Mas ninguém, literalmente ninguém, previa uma explosão daquela magnitude. A política brasileira parecia reduzida à disputa entre o PT, na centro-esquerda, e o PSDB, na centro-direita, os partidos que tinham ocupado as duas primeiras posições nas eleições presidenciais de 1994, 1998, 2002, 2006 e 2010 (e ninguém duvidava que o cenário se repetiria em 2014). As diferenças programáticas entre eles eram mais de ênfase do que de fundo. Os petistas haviam abandonado, fazia tempo, qualquer veleidade anticapitalista. No governo, adotaram sem pestanejar as políticas de “responsabilidade fiscal” ao gosto do mercado e do consenso neolioberal. Já os tucanos aceitavam a redução da pobreza como meta primordial do Estado brasileiro. A situação produzia, na interpretação esperançosa de André Singer, um consenso suprapartidário capaz de durar décadas.
As manifestações de massa, com perfil heterogêneo e uma pauta por vezes difícil de discernir, que tomaram o Brasil em 2013 mostraram que uma fatia expressiva do eleitorado não estava tão contente com este arranjo.
À esquerda, muitos celebraram, julgando que era a hora da retomada de uma luta popular mais ofensiva e como um horizonte de transformação mais radical. Junho, escreveu no calor da hora uma observadora, a urbanista Raquel Rolnik, “fez renascer entre nós a utopia”. Hoje, a distância histórica, embora pequena, já permite estabelecer uma interpretação diferente: Junho foi o começo do fim.
(Utilizo “Junho”, com inicial maiúscula, para me referir aos eventos de 2013, e “junho”, com inicial minúscula, para me referir ao mês.

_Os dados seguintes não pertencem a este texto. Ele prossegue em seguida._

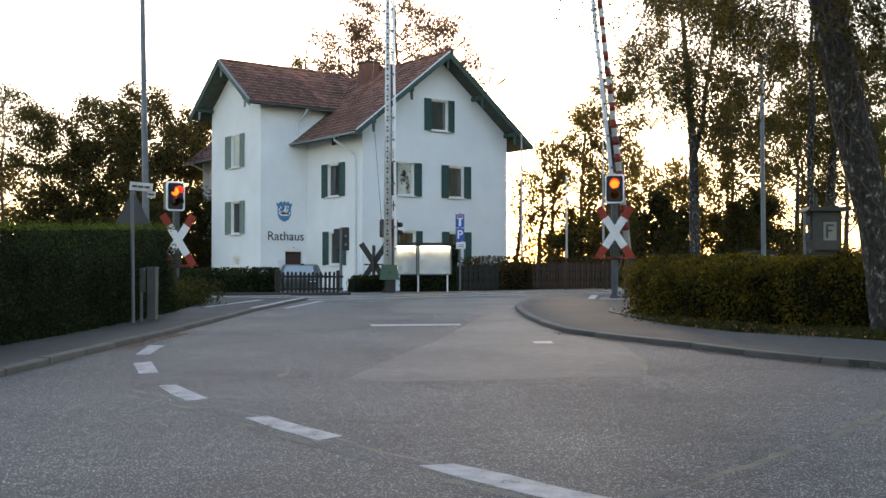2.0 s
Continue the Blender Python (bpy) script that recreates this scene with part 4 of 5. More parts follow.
def poles_and_boxes():
    def pole(name, x, y, top, r, r2, material, label, cat, lean=0.0, z0=-0.1):
        p = thing(name, pose(x, y, 0), label, cat)
        part("shaft", rod(B(), (0, 0, z0), (lean, 0, top), r, r2, 14), material, p)
        return p
    p = pole("lamp_post", -8.72, 30.0, 10.2, 0.11, 0.065, M_STEEL, "tall grey tapered steel lamp post behind the hedge", "lamp post", -0.2)
    part("collar", rod(B(), (0, 0, 1.5), (0, 0, 1.56), 0.12, seg=14), M_STEEL, p)
    p = pole("street_lamp", 10.41, 33.0, 7.55, 0.085, 0.06, M_STEEL, "grey steel street lamp among the trees", "street lamp", -0.05, -0.6)
    bm = box(B(), -0.15, -0.25, 7.6, 0.34, 0.6, 0.12, 0.05)
    part("lamp_head", bm, M_SIGNBACK, p)
    for x, y, top in ((3.42, 44.0, 7.35), (5.36, 44.0, 4.7), (6.95, 44.0, 6.3)):
        f = pole("flagpole", x, y, top, 0.06, 0.035, M_POLE, "slim white flagpole before the trees", "flagpole", -0.02, -0.6)
        part("finial", rod(B(), (-0.02, 0, top), (-0.02, 0, top + 0.06), 0.05, 0.02, 10), M_WHITE, f)
        f["group"] = "flagpoles"
    # street-name post
    s = thing("street_name_sign", pose(-4.79, 15.75, 0.1), "two pale street name blades on a thin steel post", "street sign")
    part("post", rod(B(), (0.0, 0, -0.1), (-0.03, 0, 2.1), 0.028, seg=12), M_STEEL, s)
    for z, a, l, hh in ((2.09, -16, 0.4, 0.13), (1.96, -12, 0.14, 0.1)):
        bl = part("name_blade", box(B(), l / 2 + 0.02, 0, 0, l, 0.012, hh, 0.004), M_BOOM, s, "pale name blade", m=pose(-0.07 if l > 0.3 else 0.2, -0.035, z, 0, 6, a))
        n = 3 if l > 0.3 else 1
        for i in range(n):
            w = l * 0.8 / n
            part("text_bar", box(B(), 0.02 + l * 0.1 + (i + 0.5) * w, -0.008, 0, w * 0.86, 0.004, hh * 0.26), M_SIGNBACK, bl)
    # back of a triangular warning sign
    t = thing("warning_sign_back", pose(-5.84, 19.2, 0.14), "dark grey back of a triangular road sign", "road sign")
    part("post", rod(B(), (0, 0, -0.1), (0, 0, 2.25), 0.03, seg=12), M_STEEL, t)
    part("plate", prism(B(), [(-0.33, 1.5), (0.33, 1.5), (0.36, 1.55), (0.03, 2.16), (-0.03, 2.16), (-0.36, 1.55)], "y", -0.06, -0.045), M_SIGNBACK, t)
    # cable cabinets by the hedge
    c = thing("cable_cabinet", pose(-4.62, 16.2, 0.1), "tall narrow grey cable cabinet by the hedge", "cabinet")
    part("lower_body", box(B(), 0, 0, 0.2, 0.13, 0.18, 0.42, 0.012), M_CABINET, c)
    part("door", box(B(), 0, 0, 0.6, 0.135, 0.19, 0.4, 0.012), M_CABINET, c)
    part("cap", box(B(), 0, 0, 0.815, 0.15, 0.2, 0.03, 0.008), M_CABINET, c)
    c = thing("meter_box", pose(-4.8, 16.2, 0.1), "small grey box on a thin post by the hedge", "cabinet")
    part("post", rod(B(), (0, 0, -0.1), (0, 0, 0.6), 0.025, seg=10), M_STEEL, c)
    part("box_body", box(B(), 0.02, 0, 0.62, 0.08, 0.1, 0.38, 0.02), M_CABINET, c)
    # little hut with a lettered board beyond the hedge
    h = thing("telephone_hut", pose(12.93, 34.5, -0.05, 0, 0, -6), "small weathered grey hut with a lettered board", "hut")
    part("body", box(B(), 0, 0, 2.12, 0.94, 0.8, 1.3, 0.03), M_HUT, h)
    part("pedestal", box(B(), 0, 0, 0.73, 0.5, 0.5, 1.46, 0.03), M_HUT, h)
    bm = prism(B(), [(-0.72, 2.78), (0.74, 2.78), (0.66, 2.92), (-0.6, 2.92)], "y", -0.62, 0.55)
    part("roof", bm, M_DARKSTEEL, h)
    part("vent_pipe", rod(B(), (-0.28, 0, 2.9), (-0.28, 0, 3.35), 0.06, seg=10), M_DARKSTEEL, h)
    bd = part("board", box(B(), 0.08, -0.42, 2.1, 0.42, 0.03, 0.62, 0.006), M_HUTSIGN, h, "pale board with a dark letter")
    bm = B()
    for x, z, sx, sz in ((-0.02, 2.1, 0.07, 0.46), (0.1, 2.3, 0.2, 0.06), (0.08, 2.12, 0.15, 0.06)):
        box(bm, x, -0.442, z, sx, 0.01, sz)
    part("letter", bm, M_INK, bd)
    part("side_post", rod(B(), (-0.68, -0.2, 0.0), (-0.68, -0.2, 2.76), 0.05, seg=10), M_STEEL, h)
    part("side_box", box(B(), -0.6, -0.2, 2.45, 0.16, 0.26, 0.3, 0.03), M_SIGNBACK, h)
    part("side_box", box(B(), -0.57, -0.2, 1.95, 0.14, 0.24, 0.26, 0.03), M_SIGNBACK, h)
    for x in (-0.44, 0.44):
        part("corner_strip", box(B(), x, -0.41, 2.12, 0.05, 0.03, 1.3, 0.006), M_HUT, h)
    part("base_ledge", box(B(), 0, 0, 1.48, 1.0, 0.86, 0.05, 0.01), M_DARKSTEEL, h)
    # low steel frame behind the hedge
    r = thing("trackside_frame", pose(9.0, 34.0, 0), "low steel frame beside the tracks", "frame")
    part("beam", box(B(), 1.55, 0, 1.36, 1.1, 0.06, 0.07, 0.01), M_DARKSTEEL, r)
    part("beam", box(B(), 1.0, -0.1, 1.24, 2.0, 0.12, 0.04, 0.01), M_STEEL, r)
    part("end_board", box(B(), 2.05, -0.05, 1.25, 0.22, 0.05, 0.3, 0.01), M_WOOD, r)
    for x in (0.05, 1.05, 2.05):
        part("leg", box(B(), x, 0, 0.64, 0.06, 0.06, 1.28, 0.008), M_DARKSTEEL, r)


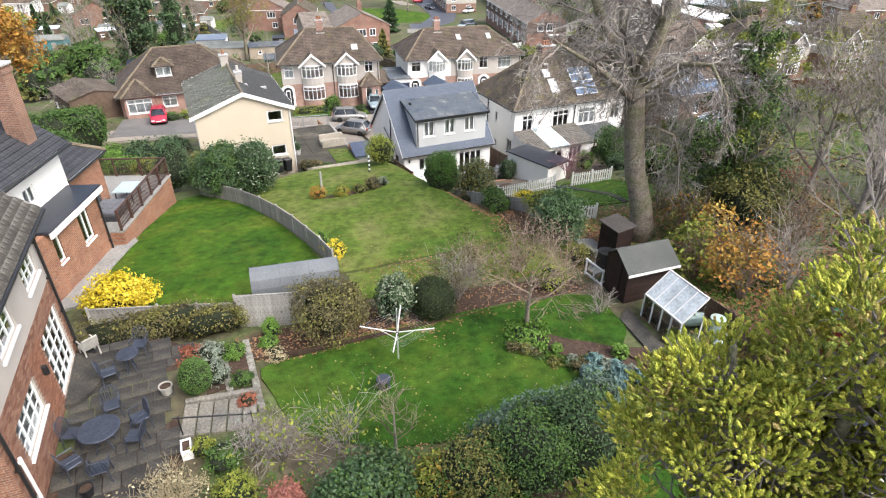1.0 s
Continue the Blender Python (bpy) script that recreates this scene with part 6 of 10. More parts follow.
# one finger of a cypress spray: three ragged rings and a tip
FINGER = np.array([(r * math.cos(2 * math.pi * a / 5 + 0.6 * k), r * math.sin(2 * math.pi * a / 5 + 0.6 * k), z) for k, (r, z) in enumerate(((0.6, 0.0), (1.0, 0.4), (0.75, 0.72))) for a in range(5)] + [(0.0, 0.0, 1.0)])
FINGER_FACES = [(5 * k + a, 5 * k + (a + 1) % 5, 5 * k + 5 + (a + 1) % 5, 5 * k + 5 + a) for k in range(2) for a in range(5)] + [(10 + a, 10 + (a + 1) % 5, 15) for a in range(5)]


def mat_spray(name, cols):
    """Feathery evergreen growth: each finger its own shade, with a fine scaly grain."""
    m = mat_leaf(name, cols, 0.75, 0.1)
    n, l = m.node_tree.nodes, m.node_tree.links
    p = n["Principled BSDF"]
    f = noise_of(n, l, n.new("ShaderNodeTexCoord").outputs["Object"], 55.0, 3.0, 0.7)
    src = p.inputs["Base Color"].links[0].from_socket
    l.new(mixed(n, l, "MULTIPLY", 1.0, src, stretch(n, l, f, 0.3, 0.7, 0.5, 1.5)), p.inputs["Base Color"])
    bumped(n, l, p, f, 1.0, 0.03)
    return m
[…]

Cumpre observar que, a rigor, os protestos vinculados ao transporte urbano começaram antes do mês de junho de 2013, com manifestações importantes em cidades do Nordeste, Sul e Centro-Oeste do Brasil. O rótulo “Junho” se firmou porque eventos de fora do Sudeste merecem reduzida atenção da mídia de massa e do governo central. Só quando as manifestações chegaram a São Paulo, sob influência, aliás, das experiências imediatamente anteriores de cidades como Natal, Porto Alegre ou Goiânia, gerou-se um “fato político” de alcance nacional.)
Junho, prossigo, foi o começo do fim. O fim do pacto promovido pelo lulismo, o fim da Nova República, o fim da vigência da Constituição de 1988, o fim do experimento liberal-democrático tal como o vivenciávamos no Brasil. Há uma linha traçada com absoluta clareza que começa em 2013, passa pelo golpe de 2016 e chega ao triunfo do bolsonarismo, nas eleições de 2018.
Aqui, é necessitário evitar qualquer mal-entendido. Junho não desencadeou processos que sem ele não existiriam; foi “o começo do fim” no sentido de sinalizar o esgotamento do modelo de organização da disputa política e das expectativas sociais que vigorava e, até então, parecia saudável. Com a consciência deste esgotamento, os agentes naturalmente são levados a mudar seu comportamento. Mas, exatamente por não ser o raio em céu azul, Junho deve ser entendido como parte de processos políticos que o precedem e o superam. É nesse sentido que leio a citação de Philip Roth, que abre este texto: o acontecimento histórico é aquele que expõe e cristaliza algo que já há tempos se gestava no mundo.